### Set problem
Set down the data below from its first line to the line holding "scene = bpy.context.scene", inclusive; omit all pictures.

• • • • •

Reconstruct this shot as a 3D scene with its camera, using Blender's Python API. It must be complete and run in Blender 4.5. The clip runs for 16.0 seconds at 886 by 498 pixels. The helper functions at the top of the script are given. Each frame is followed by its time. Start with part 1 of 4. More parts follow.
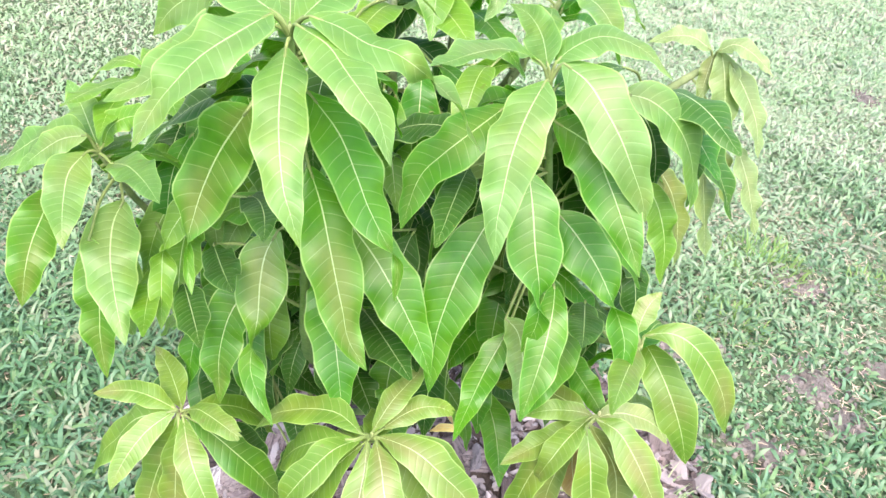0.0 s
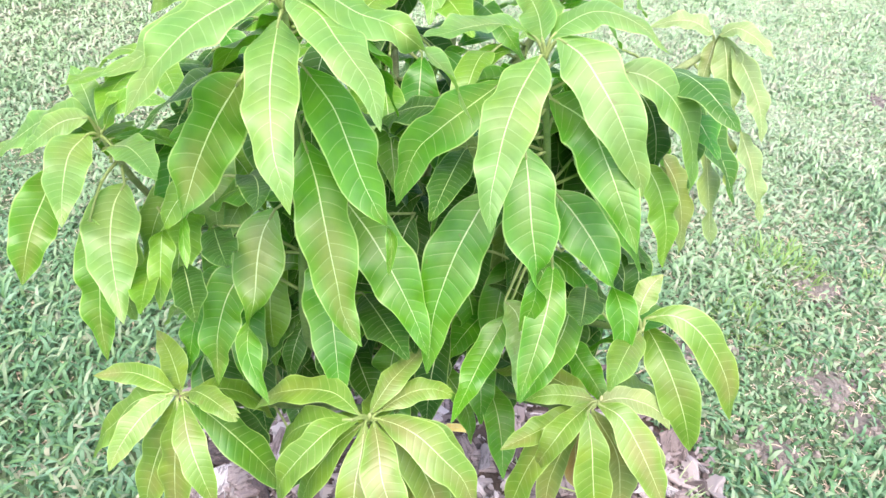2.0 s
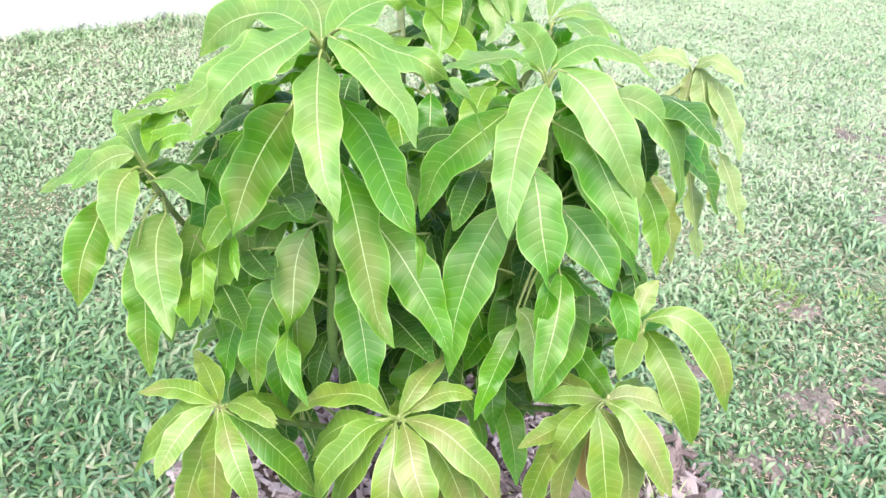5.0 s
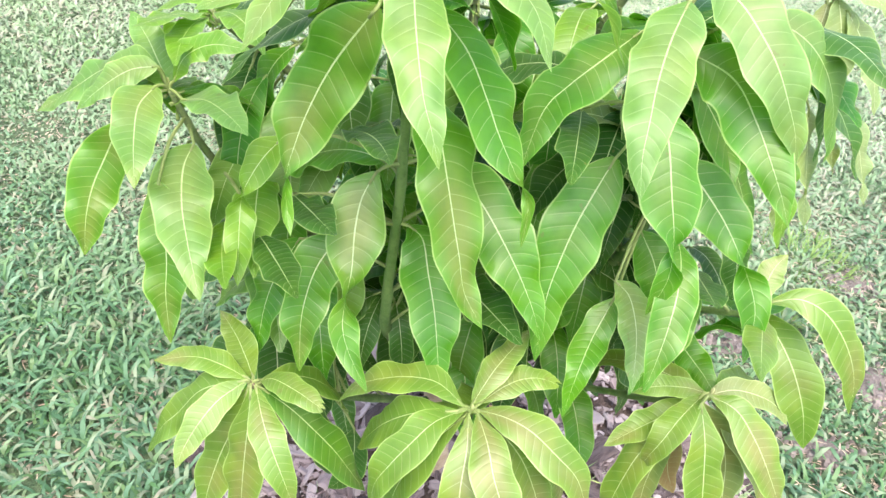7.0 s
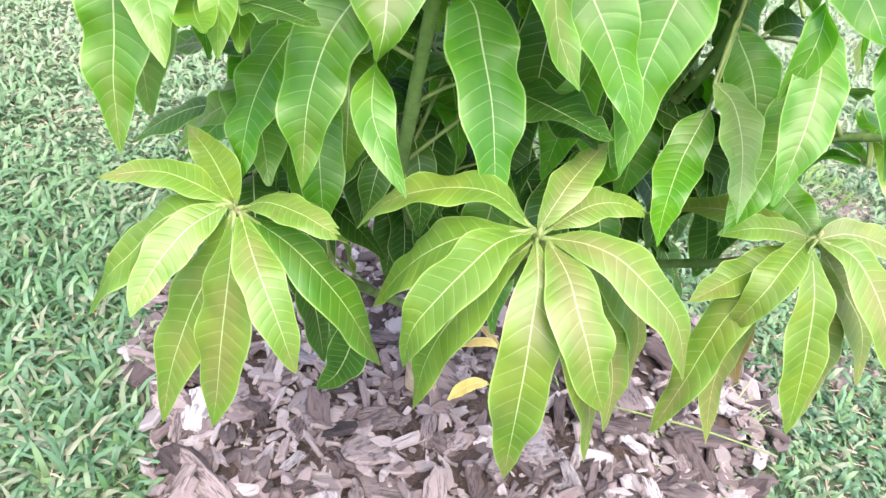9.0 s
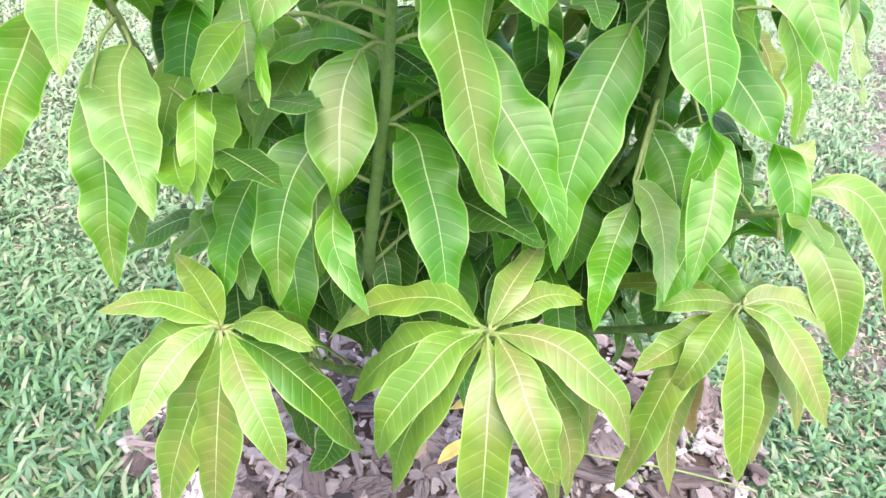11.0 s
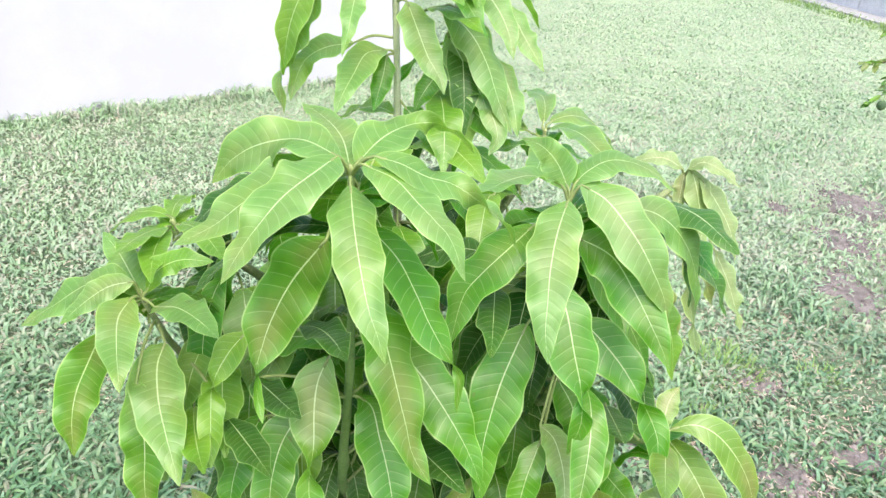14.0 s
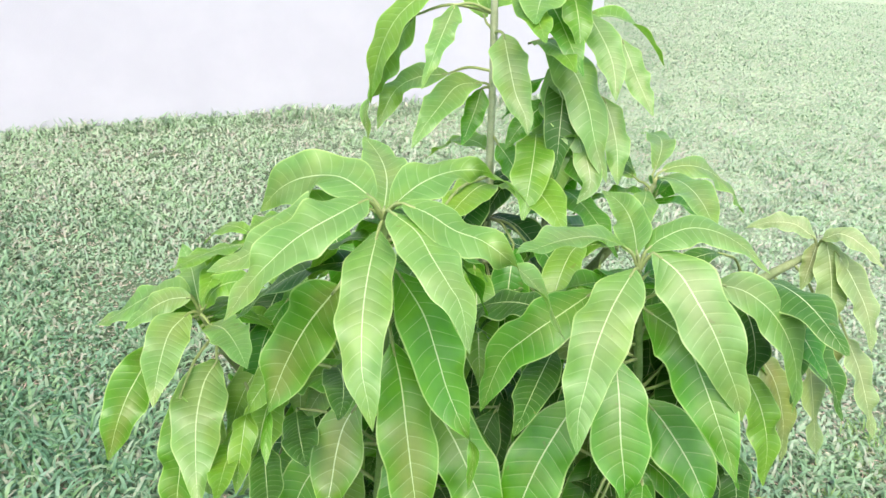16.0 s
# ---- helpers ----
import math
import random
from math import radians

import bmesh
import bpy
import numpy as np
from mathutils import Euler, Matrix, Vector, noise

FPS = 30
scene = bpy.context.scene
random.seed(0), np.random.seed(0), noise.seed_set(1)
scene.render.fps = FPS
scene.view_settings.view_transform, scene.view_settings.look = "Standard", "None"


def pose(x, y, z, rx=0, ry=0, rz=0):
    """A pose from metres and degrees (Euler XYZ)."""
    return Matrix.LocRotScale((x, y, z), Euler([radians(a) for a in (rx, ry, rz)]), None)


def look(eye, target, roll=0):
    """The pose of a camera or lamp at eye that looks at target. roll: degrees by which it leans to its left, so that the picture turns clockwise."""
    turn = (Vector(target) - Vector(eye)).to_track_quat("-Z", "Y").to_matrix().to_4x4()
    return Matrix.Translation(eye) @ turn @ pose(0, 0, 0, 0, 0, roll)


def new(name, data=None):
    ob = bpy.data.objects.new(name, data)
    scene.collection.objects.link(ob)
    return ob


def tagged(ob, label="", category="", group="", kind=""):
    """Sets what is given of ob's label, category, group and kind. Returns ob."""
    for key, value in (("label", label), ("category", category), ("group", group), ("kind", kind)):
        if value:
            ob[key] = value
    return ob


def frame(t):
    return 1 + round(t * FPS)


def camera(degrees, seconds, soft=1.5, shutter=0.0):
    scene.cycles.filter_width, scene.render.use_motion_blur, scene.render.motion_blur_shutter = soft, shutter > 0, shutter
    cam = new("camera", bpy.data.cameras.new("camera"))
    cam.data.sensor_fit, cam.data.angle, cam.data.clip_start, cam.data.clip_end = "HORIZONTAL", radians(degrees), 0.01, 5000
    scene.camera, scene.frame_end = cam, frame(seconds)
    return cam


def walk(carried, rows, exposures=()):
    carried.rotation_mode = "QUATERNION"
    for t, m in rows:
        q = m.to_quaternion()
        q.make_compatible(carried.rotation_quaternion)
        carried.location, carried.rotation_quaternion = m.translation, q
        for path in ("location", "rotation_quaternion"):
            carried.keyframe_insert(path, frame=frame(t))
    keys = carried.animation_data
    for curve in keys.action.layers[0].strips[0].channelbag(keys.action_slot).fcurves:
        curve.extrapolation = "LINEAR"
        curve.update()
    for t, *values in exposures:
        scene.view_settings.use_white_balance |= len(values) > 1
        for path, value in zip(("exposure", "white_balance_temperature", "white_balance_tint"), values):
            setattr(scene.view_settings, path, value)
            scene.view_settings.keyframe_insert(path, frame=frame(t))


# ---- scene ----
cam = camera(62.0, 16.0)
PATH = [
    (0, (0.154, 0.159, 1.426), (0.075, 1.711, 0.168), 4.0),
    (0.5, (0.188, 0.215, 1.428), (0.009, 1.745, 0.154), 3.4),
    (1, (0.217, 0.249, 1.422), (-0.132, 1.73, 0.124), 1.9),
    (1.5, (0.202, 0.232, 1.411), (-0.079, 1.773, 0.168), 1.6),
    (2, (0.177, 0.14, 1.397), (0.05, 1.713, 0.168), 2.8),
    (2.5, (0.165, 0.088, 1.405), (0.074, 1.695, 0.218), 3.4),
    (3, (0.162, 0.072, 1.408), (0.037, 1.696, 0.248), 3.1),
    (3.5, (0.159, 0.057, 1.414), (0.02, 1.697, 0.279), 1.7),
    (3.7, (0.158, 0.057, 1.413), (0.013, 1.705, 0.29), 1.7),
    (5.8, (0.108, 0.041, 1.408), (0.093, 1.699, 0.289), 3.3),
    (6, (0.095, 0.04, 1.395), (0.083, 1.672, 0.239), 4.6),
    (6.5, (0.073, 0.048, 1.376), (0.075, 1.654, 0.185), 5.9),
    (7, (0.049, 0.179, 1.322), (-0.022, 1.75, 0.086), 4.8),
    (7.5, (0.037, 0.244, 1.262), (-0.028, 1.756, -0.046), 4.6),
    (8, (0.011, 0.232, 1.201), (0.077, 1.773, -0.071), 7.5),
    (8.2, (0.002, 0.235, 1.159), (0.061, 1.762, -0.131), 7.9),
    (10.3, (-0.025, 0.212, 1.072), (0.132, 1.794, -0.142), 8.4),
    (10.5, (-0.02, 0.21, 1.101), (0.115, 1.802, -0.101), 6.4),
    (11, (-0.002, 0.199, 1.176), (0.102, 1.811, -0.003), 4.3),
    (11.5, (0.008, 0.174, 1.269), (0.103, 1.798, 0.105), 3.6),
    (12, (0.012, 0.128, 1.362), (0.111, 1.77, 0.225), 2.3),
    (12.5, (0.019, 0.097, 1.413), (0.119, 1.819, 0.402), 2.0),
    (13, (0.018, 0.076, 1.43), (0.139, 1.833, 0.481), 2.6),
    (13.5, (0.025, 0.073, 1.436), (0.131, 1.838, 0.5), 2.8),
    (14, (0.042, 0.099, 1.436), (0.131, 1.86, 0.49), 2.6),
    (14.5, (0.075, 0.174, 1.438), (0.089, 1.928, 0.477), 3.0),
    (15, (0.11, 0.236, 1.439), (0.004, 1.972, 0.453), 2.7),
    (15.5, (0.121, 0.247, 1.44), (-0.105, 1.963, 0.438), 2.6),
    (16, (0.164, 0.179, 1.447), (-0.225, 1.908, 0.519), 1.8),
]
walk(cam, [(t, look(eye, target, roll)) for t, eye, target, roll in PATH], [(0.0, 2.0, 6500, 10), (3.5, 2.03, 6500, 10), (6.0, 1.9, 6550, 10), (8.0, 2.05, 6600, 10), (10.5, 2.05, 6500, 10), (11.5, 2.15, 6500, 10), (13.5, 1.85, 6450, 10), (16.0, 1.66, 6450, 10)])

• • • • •

### Reply
Reconstruct this shot as a 3D scene with its camera, using Blender's Python API. It must be complete and run in Blender 4.5. The clip runs for 16.0 seconds at 886 by 498 pixels. The helper functions at the top of the script are given. Each frame is followed by its time. Start with part 1 of 4. More parts follow.
0.0 s
2.0 s
5.0 s
7.0 s
9.0 s
11.0 s
14.0 s
16.0 s
# ---- helpers ----
import math
import random
from math import radians

import bmesh
import bpy
import numpy as np
from mathutils import Euler, Matrix, Vector, noise

FPS = 30
scene = bpy.context.scene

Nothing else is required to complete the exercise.